More formally, we may say that children have some method \(c\) for mapping sequences of strings (or texts) \(\mathbf{t} \in \Sigma^{**}\) along with some extralinguistic experience \(E \in \mathcal{E}\) into a grammar \(G \in \mathcal{G}\): \[c: \Sigma^{**} \times \mathcal{E} \rightarrow \mathcal{G}\]. A child’s extralinguistic experience is nontrivial to represent, so to make the problem more tractable, we will often ignore that part.

To demonstrate that the problem of learning a grammar from a text, consider the following formal model, known as language identification in the limit, due to Gold 1964.

We start from the idea that a learner should be modeled as a function \(f: \Sigma^{**} \rightarrow 2^{\Sigma^*}\) that maps an environment \(E = \langle \boldsymbol\sigma_1, \boldsymbol\sigma_2, \ldots \rangle \in \Sigma^{**}\) to a language \(L\), where an environment is a sequence of strings in \(L\). We will say that a learner \(f\) learns a language \(L\) given an environment (or text) \(E \subset L^*\) if the learner outputs \(L\) after seeing enough examples from the environment and that it learns a language \(L\) if it learns that language in any environment. That is, \(f\) learns \(L\) if it doesn’t matter which sequence you give it: \(f \text{ learns } L \leftrightarrow \forall \mathbf{e} \in L^*: f(\mathbf{e}) = L\). A language family \(\mathcal{L}\) is learnable if there exists a language learner that can learn all languages in the family: \(f \text{ learns } \mathcal{L} \leftrightarrow \forall L \in \mathcal{L}: \forall \mathbf{e} \in L^*: f(\mathbf{e}) = L\).

Gold (1967) showed that, if a language family \(\mathcal{L}\) contains languages \(L_1, L_2, \ldots, L_\infty\), such that \(L_1 \subset L_2 \subset \ldots \subset L_\infty \bigcup _{i=1}^\infty L_i\), then it is not learnable. Here’s the idea behind the proof: suppose \(f\) is a learner that can learn \(L_1, L_2, \ldots, L_\infty\); we’ll show that it cannot learn \(L_\infty\), by constructing an environment for \(L_\infty\) that “tricks” \(f\).

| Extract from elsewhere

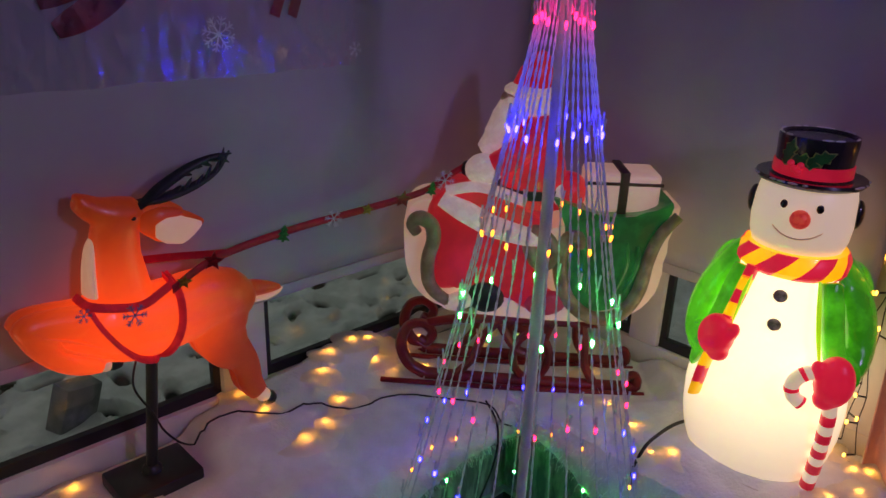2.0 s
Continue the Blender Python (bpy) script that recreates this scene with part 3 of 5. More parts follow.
def snowman():
    # faces local -y
    s = thing("snowman_lamp", pose(0.223, -0.553, SILL + 0.012, 0, 0, -74), "glowing plastic snowman lamp with top hat, scarf and candy cane", "snowman lamp")
    Q = 0.86
    # round belly with a tuck under the chest, then the narrower chest
    body = lathe([(0.10, 0.0), (0.136, 0.004), (0.150, 0.020), (0.164, 0.06), (0.173, 0.11), (0.176, 0.17), (0.172, 0.23), (0.163, 0.29), (0.152, 0.335), (0.144, 0.358), (0.139, 0.372),
                  (0.138, 0.40), (0.135, 0.44), (0.126, 0.485), (0.108, 0.52), (0.08, 0.54)], 56, Q)
    part("body", body, M_SM_WHITE, s, "glowing cream white body")
    head = lathe([(0.060, 0.520), (0.088, 0.540), (0.099, 0.575), (0.102, 0.610), (0.100, 0.650), (0.094, 0.685), (0.080, 0.700), (0.04, 0.705)], 44, 0.94)
    for v in head.verts:
        v.co.y -= 0.006 * math.exp(-((v.co.z - 0.595) / 0.03) ** 2) * (v.co.y < 0)
    part("head", head, M_SM_FACE, s, "dimmer cream moulded head")
    # hat: turned-up brim, drum crown with a rim, slightly sunken top
    hat = part("top_hat", lathe([(0.04, 0.690), (0.092, 0.688), (0.104, 0.692), (0.110, 0.699), (0.108, 0.705), (0.098, 0.705), (0.083, 0.703), (0.076, 0.708), (0.0755, 0.74), (0.078, 0.782), (0.0765, 0.789), (0.071, 0.790), (0.068, 0.785), (0.02, 0.783)], 48, 0.96), M_HAT, s, "black top hat with worn paint edge")
    part("hat_band", lathe([(0.0765, 0.706), (0.0790, 0.708), (0.0790, 0.731), (0.0768, 0.733)], 48, 0.96), M_SM_RED, hat, "red hat band")
    for k in range(34):
        rng = random.Random(k)
        a = rng.uniform(0, 6.28)
        if k < 18:
            part("paint_chip", ball((0.0745 * math.cos(a), 0.0715 * math.sin(a), 0.7902), rng.uniform(0.004, 0.013), rng.uniform(0.0015, 0.0035), 0.0022, seg=8, turn=pose(0, 0, 0, 0, 0, math.degrees(a) + 90)), M_CHIP, hat)
        else:
            part("paint_chip", ball((0.1092 * math.cos(a), 0.1048 * math.sin(a), 0.7025), rng.uniform(0.004, 0.012), 0.0030, 0.0024, seg=8, turn=pose(0, 0, 0, 0, 0, math.degrees(a) + 90)), M_CHIP, hat)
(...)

First, we construct environments \(E_1, E_2, \ldots\) such that \(f(E_i) = L_i\). Next, we construct environment \(E_\infty\) for \(L_\infty\) inductively as follows:

  1. Present \(f\) with \(E_1\) until it outputs \(L_{1}\).
  2. Switch to presenting \(f\) with an environment that alternates the rest of \(E_1\) and the entirety of \(E_2\). Since \(L_1 \subset L_2\), this concatenated environment is still an environment for \(L_2\), so \(f\) must eventually output \(L_2\).
  3. Switch to presenting the rest of \(E_1 \circ E_2\) and the entirety of \(E_3\) alternatively. And so on for all \(i\).

By construction, the resulting environment \(E\) contains the entirety of \(E_{1},E_{2},\ldots\), thus it contains \(L_\infty\), so it is an environment for \(L_\infty\). But since the learner always switches to \(L_{i}\) for some finite \(i\), it never converges to \(L_{\infty}\).

The point here is that we need to be careful about the class of languages we pick out as possible ones the learner might select from. We’ll explore this idea in the context of finite state automata, which are equivalent to regular expressions. Importantly, the full class of finite state automata have the problematic containment structure above, but the hope is that if we constrain these grammars in particular ways, we can avoid these sorts of issues while retaining coverage of natural languages.